begin Listed entries

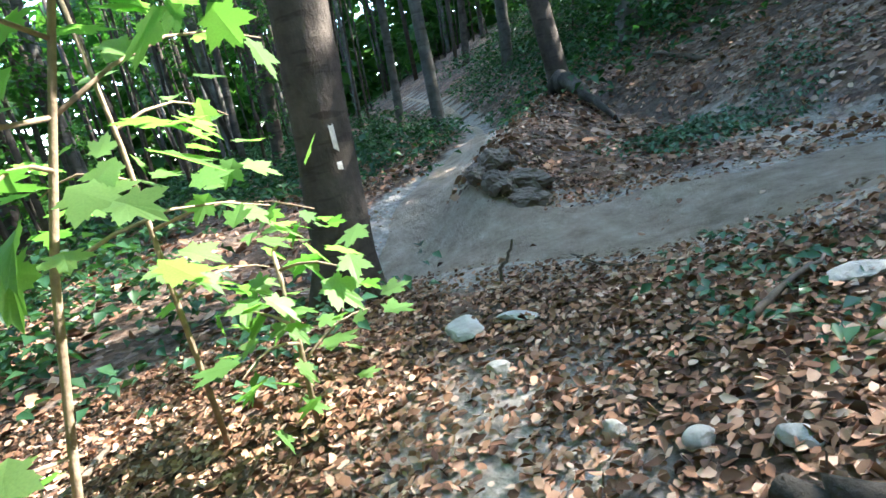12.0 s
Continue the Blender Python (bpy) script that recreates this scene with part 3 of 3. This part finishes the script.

end Listed entries
begin Listed entries

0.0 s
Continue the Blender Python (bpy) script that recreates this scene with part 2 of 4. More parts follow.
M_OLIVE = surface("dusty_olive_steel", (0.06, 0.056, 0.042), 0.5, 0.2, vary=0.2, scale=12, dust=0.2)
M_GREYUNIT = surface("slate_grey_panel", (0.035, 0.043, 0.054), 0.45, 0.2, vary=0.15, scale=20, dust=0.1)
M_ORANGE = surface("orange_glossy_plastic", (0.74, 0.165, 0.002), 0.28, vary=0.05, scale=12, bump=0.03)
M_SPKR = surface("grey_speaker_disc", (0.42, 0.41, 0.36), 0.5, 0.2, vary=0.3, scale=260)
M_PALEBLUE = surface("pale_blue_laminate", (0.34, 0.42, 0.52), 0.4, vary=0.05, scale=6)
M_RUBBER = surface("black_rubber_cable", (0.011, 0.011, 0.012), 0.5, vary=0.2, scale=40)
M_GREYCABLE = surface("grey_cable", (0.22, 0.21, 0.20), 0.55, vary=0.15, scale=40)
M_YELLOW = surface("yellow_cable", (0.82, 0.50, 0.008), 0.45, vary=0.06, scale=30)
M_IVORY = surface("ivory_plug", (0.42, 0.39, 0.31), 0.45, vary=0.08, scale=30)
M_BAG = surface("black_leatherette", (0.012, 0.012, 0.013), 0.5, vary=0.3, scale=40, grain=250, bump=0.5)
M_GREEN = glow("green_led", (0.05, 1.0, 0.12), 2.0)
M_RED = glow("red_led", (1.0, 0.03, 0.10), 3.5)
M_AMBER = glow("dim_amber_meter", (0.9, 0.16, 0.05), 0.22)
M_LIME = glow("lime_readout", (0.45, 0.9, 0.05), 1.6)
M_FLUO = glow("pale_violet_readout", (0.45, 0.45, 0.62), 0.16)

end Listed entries

[Work to do]:
Copy out each line of the data where the string "part" appears.

[Answer to the task]:
Continue the Blender Python (bpy) script that recreates this scene with part 3 of 3. This part finishes the script.
Continue the Blender Python (bpy) script that recreates this scene with part 2 of 4. More parts follow.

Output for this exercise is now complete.